Mia doesn’t tell the police about the tape. Before she hands it over, she decides that she needs to see the footage for herself. What she sees is the stuff of nightmares—Riley’s team being slaughtered and Riley herself being abducted. Mia is terrified that with this new footage, her sister’s reputation is going to be dragged through the mud all over again. This twist in the legend of the disappearance will amount to nothing but their lives being upended, again, with no resolution in sight. So, she decides to investigate herself, and winds up stumbling into a dark secret that’s haunted her family for decades.
Shelby Oaks was written and directed by Chris Stuckmann in his feature debut and was produced by Mike Flanagan, who is a fan of the horror mockumentary Lake Mungo. Shelby Oaks and Lake Mungo share some thematic similarities, exploring generational trauma through the lens of supernatural horror, with a framing device that allows characters to speak more openly and directly to a camera, subverting a need for creating excuses for exposition, because it doesn’t break the film’s logic to speak so openly about the past, the present and the future that they fear.
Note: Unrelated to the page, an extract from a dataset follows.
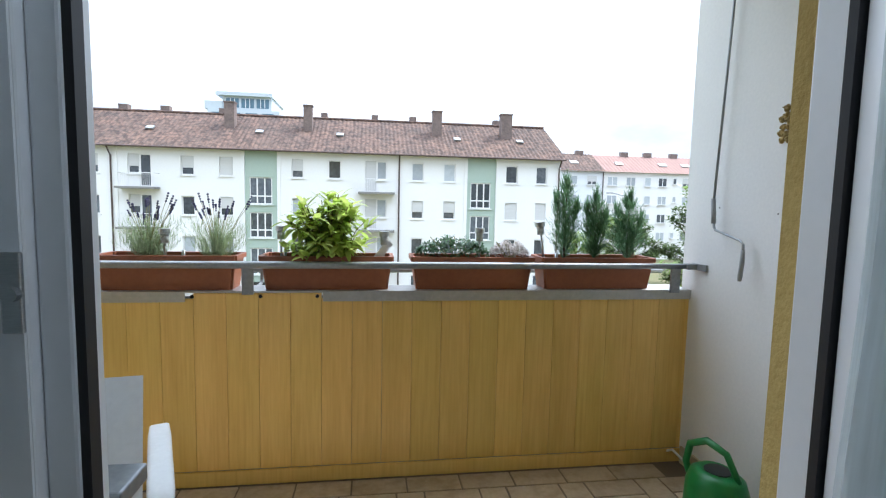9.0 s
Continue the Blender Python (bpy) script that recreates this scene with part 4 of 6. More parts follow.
C_BLUE = mat("cover_blue", (0.03, 0.14, 0.34), 0.4, color2=(0.02, 0.05, 0.14), scale=20)
C_BLACK = mat("cover_black", (0.02, 0.02, 0.025), 0.4)
C_RED = mat("cover_red", (0.45, 0.09, 0.05), 0.4, color2=(0.15, 0.03, 0.02), scale=25)
C_ORANGE = mat("cover_orange", (0.66, 0.25, 0.05), 0.4, color2=(0.35, 0.11, 0.03), scale=15)
C_YEL = mat("cover_yellow", (0.55, 0.40, 0.06), 0.4, color2=(0.30, 0.20, 0.04), scale=9)
C_WHITE = mat("cover_white", (0.68, 0.68, 0.66), 0.5)
SZ = 1.3565
book(0.778, 1.668, SZ, 0.13, 0.024, 0.190, 62, C_BLUE, "blue guidebook standing on the shelf", spine=((0.15, 0.85, 0.55, 0.92, C_WHITE), (0.2, 0.8, 0.1, 0.35, C_YEL)))
book(0.803, 1.656, SZ, 0.13, 0.025, 0.192, 62, C_BLACK, "black guidebook standing on the shelf", spine=((0.15, 0.85, 0.25, 0.60, C_RED), (0.25, 0.75, 0.68, 0.90, C_BLUE)))
book(0.812, 1.650, SZ, 0.14, 0.016, 0.20, -22, C_WHITE, "bright travel guide standing cover out", art=((0.03, 0.97, 0.02, 0.28, C_BLUE), (0.03, 0.97, 0.28, 0.52, C_RED), (0.03, 0.97, 0.52, 0.97, C_ORANGE), (0.55, 0.97, 0.72, 0.97, C_BLUE), (0.3, 0.6, 0.24, 0.46, C_BLACK), (0.2, 0.9, 0.46, 0.52, C_YEL)))
book(0.905, 1.70, 1.0795, 0.12, 0.014, 0.20, -25, C_YEL, "yellow booklet leaning on the chest top", lean=-7, art=((0.03, 0.97, 0.02, 0.2, C_BLACK), (0.03, 0.97, 0.2, 0.42, C_BLUE), (0.1, 0.9, 0.62, 0.66, C_BLACK)))
book(0.67, 1.42, 0.386, 0.14, 0.022, 0.19, 60, C_BLUE, "blue paperback lying tilted in the niche", lean=-60, art=((0.1, 0.9, 0.15, 0.3, C_WHITE),))
df = thing("reed_diffuser", (0.850, 1.575, SZ), "small reed diffuser with a blue glass bottle", "diffuser")
part("bottle", bm_(lathe, (0.850, 1.575, SZ), [(0.026, 0), (0.030, 0.004), (0.030, 0.045), (0.012, 0.058), (0.012, 0.066)]), mat("blue_glass", (0.03, 0.03, 0.12), 0.1), df, smooth=True)
part("cap", bm_(cyl, (0.850, 1.575, SZ + 0.066), (0.850, 1.575, SZ + 0.082), 0.016, seg=16), C_BLACK, df)
for a in (-0.045, -0.03, 0.02, 0.048):
    part("reed", bm_(cyl, (0.850, 1.575, SZ + 0.06), (0.850 + a, 1.575 - a * 0.6, SZ + 0.19), 0.0018, seg=6), mat("reed", (0.62, 0.52, 0.36), 0.8), df)
th = thing("room_thermostat", (0.77, 1.50, 1.079), "white radio room thermostat on a stand", "thermostat")
TM = Matrix.Translation((0.765, 1.50, 1.079)) @ Matrix.Rotation(radians(-50), 4, "Z") @ Matrix.Diagonal((0.85, 0.85, 0.95, 1))
bm = bmesh.new()
box(bm, -0.045, 0.045, -0.02, 0.025, 0, 0.008, bev=0.002, m=TM)
box(bm, -0.03, 0.03, -0.002, 0.012, 0.008, 0.03, m=TM)
part("stand", bm, M_WHITE, th)
TM2 = TM @ Matrix.Translation((0, 0.0, 0.022)) @ Matrix.Rotation(radians(-18), 4, "X")
bm = bmesh.new()
box(bm, -0.055, 0.055, -0.018, 0.014, 0.0, 0.082, bev=0.005, m=TM2)
case = part("case", bm, M_WHITE, th)
part("display", bm_(box, 0.002, 0.036, -0.0195, -0.0182, 0.036, 0.064, m=TM2), mat("lcd", (0.22, 0.25, 0.23), 0.2), case, "grey display")
for k in range(4):
    part("button", bm_(box, -0.042, -0.030, -0.0200, -0.0182, 0.014 + k * 0.015, 0.022 + k * 0.015, m=TM2), mat("button_grey", (0.5, 0.5, 0.5), 0.5), case)

tv = thing("television", (0.71, 3.297, 0.386), "flat black television on a round stand", "television")
TVM = Matrix.Translation((0.715, 3.297, 0.386)) @ Matrix.Rotation(radians(-90 + 12), 4, "Z")
bm = bmesh.new()
box(bm, -0.46, 0.46, -0.03, 0.045, 0.11, 0.715, bev=0.010, m=TVM)
cas = part("case", bm, M_TV, tv)
M_SCREEN = mat("screen_image", (0.03, 0.065, 0.13), 0.18, color2=(0.02, 0.022, 0.03), scale=5, fine=22, amount=0.35)
M_SCREEN.node_tree.nodes["Principled BSDF"].inputs["Emission Strength"].default_value = 0.02
M_SCREEN.node_tree.links.new(M_SCREEN.node_tree.nodes["Principled BSDF"].inputs["Base Color"].links[0].from_socket, M_SCREEN.node_tree.nodes["Principled BSDF"].inputs["Emission Color"])
part("screen", bm_(box, -0.415, 0.415, -0.0325, -0.0302, 0.185, 0.675, m=TVM), M_SCREEN, cas, "lit screen with a dim blue picture")
bm = bmesh.new()
cyl(bm, TVM @ Vector((0, 0.01, 0.02)), TVM @ Vector((0, 0.01, 0.12)), 0.035, seg=20)
cyl(bm, TVM @ Vector((0, 0.01, 0.0)), TVM @ Vector((0, 0.01, 0.018)), 0.15, 0.14, 36)
part("stand", bm, M_TV, tv)
bm = bmesh.new()
tube(bm, [(0.50, 4.30, 0.33), (0.47, 4.27, 0.16), (0.38, 4.22, 0.06), (0.42, 4.10, 0.012), (0.50, 3.95, 0.008), (0.56, 3.86, 0.008)], 0.004)
single("cable", bm, M_WHITE, "white cable running from the wall socket to the bench", "cable", smooth=True, origin=(0.45, 4.2, 0))
bm = bmesh.new()
box(bm, 0.46, 0.54, YN - 0.012, YN, 0.28, 0.36, bev=0.004)
single("wall_socket", bm, M_WHITE, "white power socket low on the wall", "socket", origin=(0.5, YN, 0.32))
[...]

Sadly, though, Shelby Oaks is no Lake Mungo. Shelby Oaks has a handful of effective scenes, some moments of genuine terror and excellent suspense, but it often shows its hand to the audience too much or devolves into supernatural silliness.
When Shelby Oaks works, it’s terrific. I believe there’s probably an excellent film hiding in there somewhere, surrounded by a series of unfortunate scenes and reveals that don’t work. It often feels like there are two films (beyond the split narrative vehicles) that are at odds with each other. Stuckmann has shown a lot of promise, however, and I believe that he has the potential to hone his craft into something really spectacular. He just needs to trust his audience a little more, to allow the fear that he creates to percolate in the shadows, and resist the temptation to shine a light on it.
Vital Disc Stats: The Blu-ray
Shelby Oaks comes to Blu-ray in a single-disc release, housed in a standard case, with the same creepy poster artwork from its original theatrical release. The cover image represents Riley in the midst of a digital/video glitch.
Video Review
There are two visual aesthetics to Shelby Oaks: A found-footage style horror movie and a more traditional narrative. The found-footage stylings embrace a kind of simulacra philosophy, where the horrors from beyond our realm are so terrifying that they can’t even seem to be directly recorded by video devices. They’re rendered pixelated masses, with a vague shape of terror. The traditional narrative still shoots these horrors from the shadows, but they’re clearer in their presentation.
Shelby Oaks is presented in 1080p high-definition from an 8K video source, and all around looks great for what it’s trying to accomplish. It’s not the best-looking movie you’re ever going to see, but for a movie that toes the line between documentary, narrative-driven horror, and trying to bridge the divide between these ideals, it does a great job. Shadows are thick and inky black, skin colors look healthy and vibrant, while the color palette itself tends toward molding grays and browns, as though the town of Shelby Oaks is a short drive away from Silent Hill.
Audio Review
Like its visual counterpart, the sound design for Shelby Oaks honors its two divided aesthetics with unique presentations. The found-footage segments are relegated to the front of the soundstage, while the traditional narrative segments utilize the entirety of the soundstage, from front to rear—although, on both, the musical score is allowed to transcend the boundaries of the found-footage front-end.
The sound mix is encoded in DTS-HD MA and is, from end to end, terrific. It packs a wallop when it needs to, when it has a stinger of a jump scare to blast out, or needs to be more subtle in mounting tension. The sound design is very clever and well-implemented, with crystal clear precision through its various effects, and in how it favors dialogue throughout, even in its more chaotic moments.
Special Features
While Shelby Oaks doesn’t completely run corollary to my pet peeve to modern releases—that, outside of boutique releases, modern physical media lacks an offering of decent supplemental features—it does offer significantly more than most. We have a robust offering of bonus episodes of the fictional “Paranormal Paranoids,” a making-of divided into parts, and an audio commentary from writer/director Chris Stuckmann.
- Audio Commentary - Chris Stuckmann
- The Making of Shelby Oaks (HD 26:32 total, in six parts)
- Paranormal Paranoids Episodes (SD 40:16 total, in four parts)
- Crime Scene Gallery
- TV Spots
- Trailer
Shelby Oaks seems to work better as a demo reel for writer/director Chris Stuckmann than as a complete film. It never quite comes together in a totally satisfying way, which makes the bummer feel more real, because it comes so close, in its best moments, to being something really special. Beyond his long history as a YouTube film critic, Stuckmann has a knack for creepy imagery and mounting dread, but when it comes to plotting and scripting, it feels too blunt and obvious. Boasting decent video stats, a terrific audio mix, and some great supplements, Shelby Oaks is 100% Worth a Look for what it succeeds at.